## What the exercise asks
Quote exactly the lines between the line containing "made[o] = o.copy()" and the line containing "shutter > 0, shutter", counting those two lines as part of the range. Leave the rest out.
◆ ◆ ◆
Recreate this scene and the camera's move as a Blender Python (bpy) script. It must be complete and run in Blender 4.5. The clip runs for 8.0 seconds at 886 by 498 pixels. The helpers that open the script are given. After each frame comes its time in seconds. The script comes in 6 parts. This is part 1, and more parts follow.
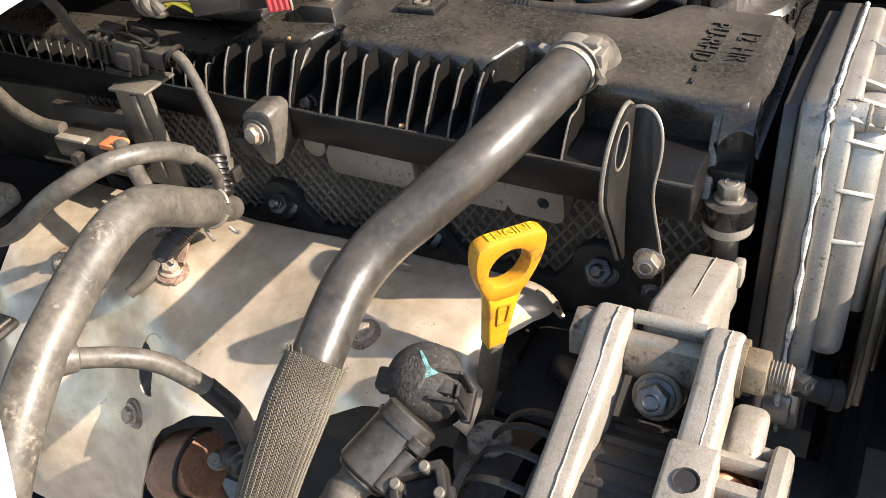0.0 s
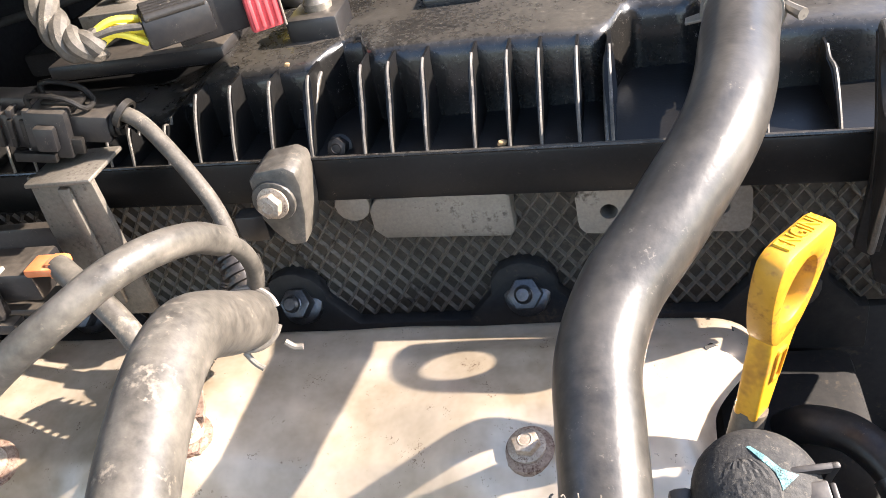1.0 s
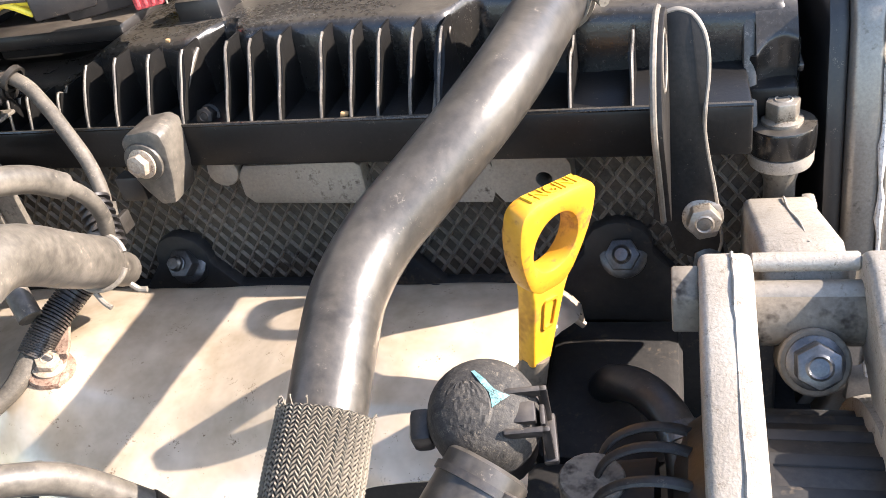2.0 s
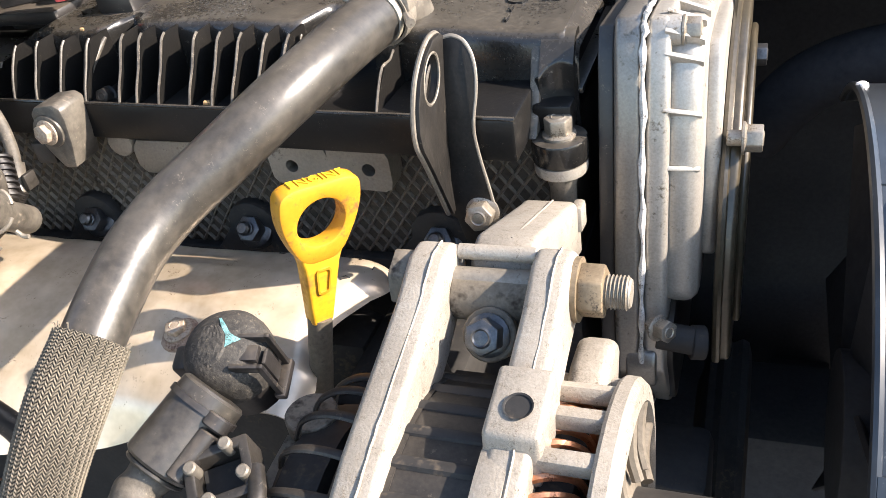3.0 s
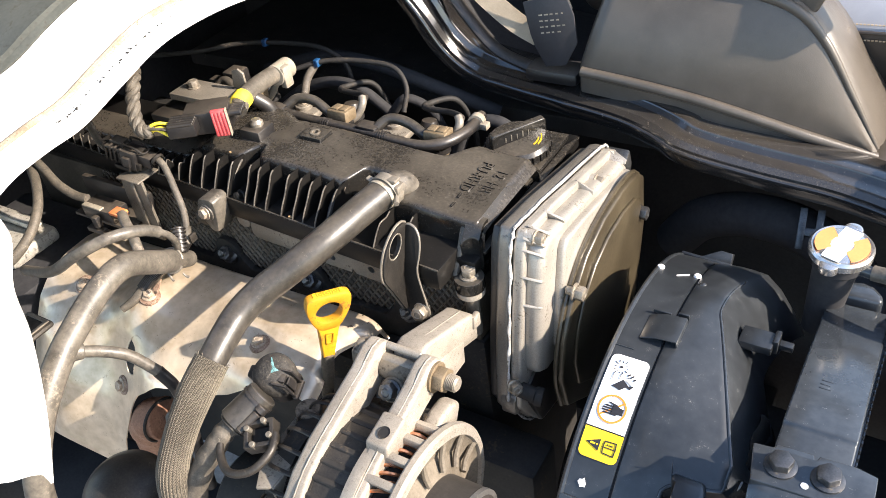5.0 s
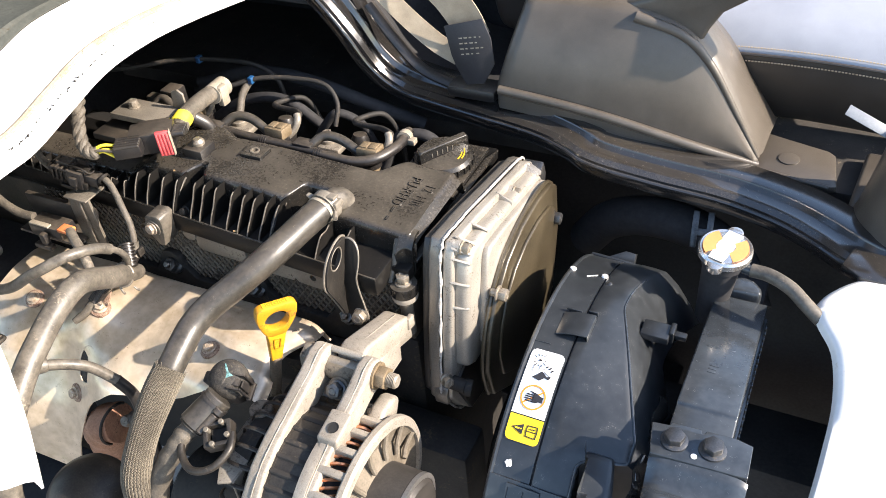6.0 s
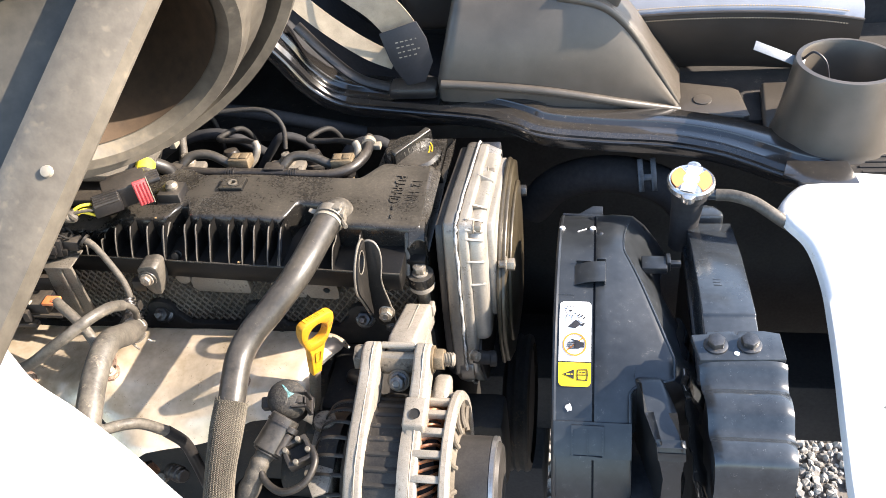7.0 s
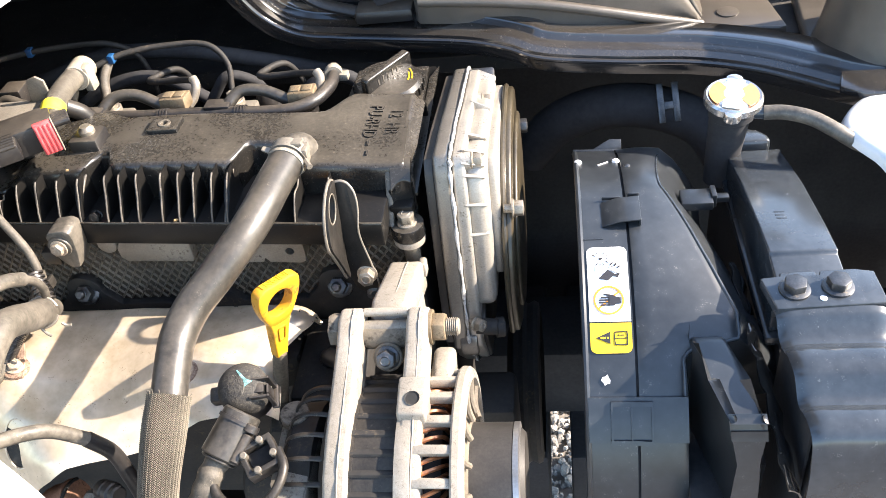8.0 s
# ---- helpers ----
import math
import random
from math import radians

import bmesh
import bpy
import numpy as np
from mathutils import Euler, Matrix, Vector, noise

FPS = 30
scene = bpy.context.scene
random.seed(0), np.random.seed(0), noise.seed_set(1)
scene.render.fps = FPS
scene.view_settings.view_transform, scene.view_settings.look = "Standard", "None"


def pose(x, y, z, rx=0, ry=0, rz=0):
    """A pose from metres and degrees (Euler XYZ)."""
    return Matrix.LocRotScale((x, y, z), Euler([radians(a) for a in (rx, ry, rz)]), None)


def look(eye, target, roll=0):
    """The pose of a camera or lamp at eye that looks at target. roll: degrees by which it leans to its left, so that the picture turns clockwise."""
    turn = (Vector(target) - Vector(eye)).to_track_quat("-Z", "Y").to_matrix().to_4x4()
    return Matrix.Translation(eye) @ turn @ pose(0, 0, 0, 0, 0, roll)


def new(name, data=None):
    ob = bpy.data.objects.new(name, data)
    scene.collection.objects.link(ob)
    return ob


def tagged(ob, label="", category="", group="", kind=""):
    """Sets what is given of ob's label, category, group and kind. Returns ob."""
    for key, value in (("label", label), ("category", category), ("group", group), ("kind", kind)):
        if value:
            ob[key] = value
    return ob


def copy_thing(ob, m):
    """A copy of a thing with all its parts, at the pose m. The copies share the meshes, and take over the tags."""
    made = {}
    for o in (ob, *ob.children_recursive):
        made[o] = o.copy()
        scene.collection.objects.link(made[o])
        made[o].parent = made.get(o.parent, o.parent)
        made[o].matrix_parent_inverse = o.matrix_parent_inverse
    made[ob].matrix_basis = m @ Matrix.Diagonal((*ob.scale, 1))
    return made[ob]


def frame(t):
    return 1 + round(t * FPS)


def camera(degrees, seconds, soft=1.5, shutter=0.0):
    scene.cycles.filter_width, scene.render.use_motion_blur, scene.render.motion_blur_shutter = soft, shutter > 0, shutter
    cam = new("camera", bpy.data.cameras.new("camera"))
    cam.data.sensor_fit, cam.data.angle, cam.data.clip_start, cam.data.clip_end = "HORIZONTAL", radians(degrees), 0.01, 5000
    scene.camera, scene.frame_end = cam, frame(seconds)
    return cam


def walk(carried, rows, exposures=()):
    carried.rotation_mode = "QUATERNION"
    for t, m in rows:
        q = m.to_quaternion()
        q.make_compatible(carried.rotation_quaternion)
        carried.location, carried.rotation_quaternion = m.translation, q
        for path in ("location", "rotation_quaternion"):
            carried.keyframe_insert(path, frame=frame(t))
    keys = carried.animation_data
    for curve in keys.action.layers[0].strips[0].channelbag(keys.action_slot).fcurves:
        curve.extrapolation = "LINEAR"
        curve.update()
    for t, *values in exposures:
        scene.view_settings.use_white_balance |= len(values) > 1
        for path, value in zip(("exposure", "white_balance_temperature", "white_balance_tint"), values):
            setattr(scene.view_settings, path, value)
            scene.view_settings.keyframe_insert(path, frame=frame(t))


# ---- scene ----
cam = camera(55.7, 8.0, soft=0.8)
PATH = [
    (0, (0.145, -0.309, 1.196), (-0.714, 1.01, -0.038), -9.7),
    (0.2, (0.09, -0.291, 1.157), (-0.648, 1.16, -0.005), -11.1),
    (0.5, (0.024, -0.265, 1.128), (-0.529, 1.284, -0.009), -10.5),
    (0.7, (-0.001, -0.252, 1.126), (-0.505, 1.309, -0.019), -12.4),
    (1, (-0.02, -0.26, 1.126), (-0.51, 1.314, -0.006), -13.2),
    (1.2, (-0.018, -0.264, 1.124), (-0.531, 1.306, -0.004), -13.5),
    (1.5, (-0.005, -0.271, 1.126), (-0.544, 1.304, 0.018), -13.4),
    (1.7, (0.018, -0.278, 1.122), (-0.529, 1.304, 0.028), -12.9),
    (2, (0.056, -0.28, 1.112), (-0.494, 1.302, 0.019), -12.1),
    (2.2, (0.08, -0.283, 1.108), (-0.472, 1.306, 0.026), -11.5),
    (3.3, (0.208, -0.32, 1.155), (-0.59, 1.132, 0.035), -11.1),
    (3.5, (0.237, -0.335, 1.193), (-0.651, 1.061, 0.07), -12.0),
    (3.7, (0.269, -0.334, 1.224), (-0.667, 1.029, 0.098), -11.7),
    (4, (0.301, -0.344, 1.272), (-0.671, 1.001, 0.156), -10.2),
    (4.2, (0.315, -0.353, 1.303), (-0.668, 0.978, 0.181), -9.9),
    (4.5, (0.334, -0.369, 1.34), (-0.635, 0.922, 0.16), -9.3),
    (5.8, (0.4, -0.422, 1.424), (-0.424, 0.878, 0.147), -7.0),
    (6, (0.385, -0.43, 1.439), (-0.367, 0.907, 0.155), -6.1),
    (6.2, (0.356, -0.446, 1.45), (-0.268, 0.99, 0.206), -4.2),
    (6.5, (0.297, -0.487, 1.463), (-0.191, 0.983, 0.197), -7.5),
    (6.7, (0.268, -0.512, 1.471), (-0.154, 0.965, 0.189), -7.6),
    (7, (0.248, -0.526, 1.462), (-0.113, 0.957, 0.17), -8.4),
    (7.2, (0.243, -0.508, 1.435), (-0.095, 0.96, 0.119), -9.1),
    (7.5, (0.227, -0.48, 1.376), (-0.084, 1.006, 0.074), -9.1),
    (7.7, (0.218, -0.459, 1.353), (-0.084, 1.038, 0.061), -9.0),
    (8, (0.202, -0.437, 1.337), (-0.083, 1.043, 0.022), -9.3),
]
walk(cam, [(t, look(eye, target, roll)) for t, eye, target, roll in PATH],
     exposures=[(0, 1.32, 6500, 10), (0.5, 1.70, 6300, 11), (1, 2.08, 6200, 12), (1.5, 2.10, 6200, 12), (2, 2.06, 6220, 13), (3.5, 1.54, 6450, 10), (4, 1.44, 6500, 10), (4.5, 1.50, 6500, 10), (6, 1.53, 6500, 10), (6.5, 1.76, 6500, 10),
                (7, 1.74, 6500, 10), (7.5, 1.86, 6500, 10), (8, 2.06, 6500, 10)])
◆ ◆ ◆
## Complete output
        made[o] = o.copy()
        scene.collection.objects.link(made[o])
        made[o].parent = made.get(o.parent, o.parent)
        made[o].matrix_parent_inverse = o.matrix_parent_inverse
    made[ob].matrix_basis = m @ Matrix.Diagonal((*ob.scale, 1))
    return made[ob]


def frame(t):
    return 1 + round(t * FPS)


def camera(degrees, seconds, soft=1.5, shutter=0.0):
    scene.cycles.filter_width, scene.render.use_motion_blur, scene.render.motion_blur_shutter = soft, shutter > 0, shutter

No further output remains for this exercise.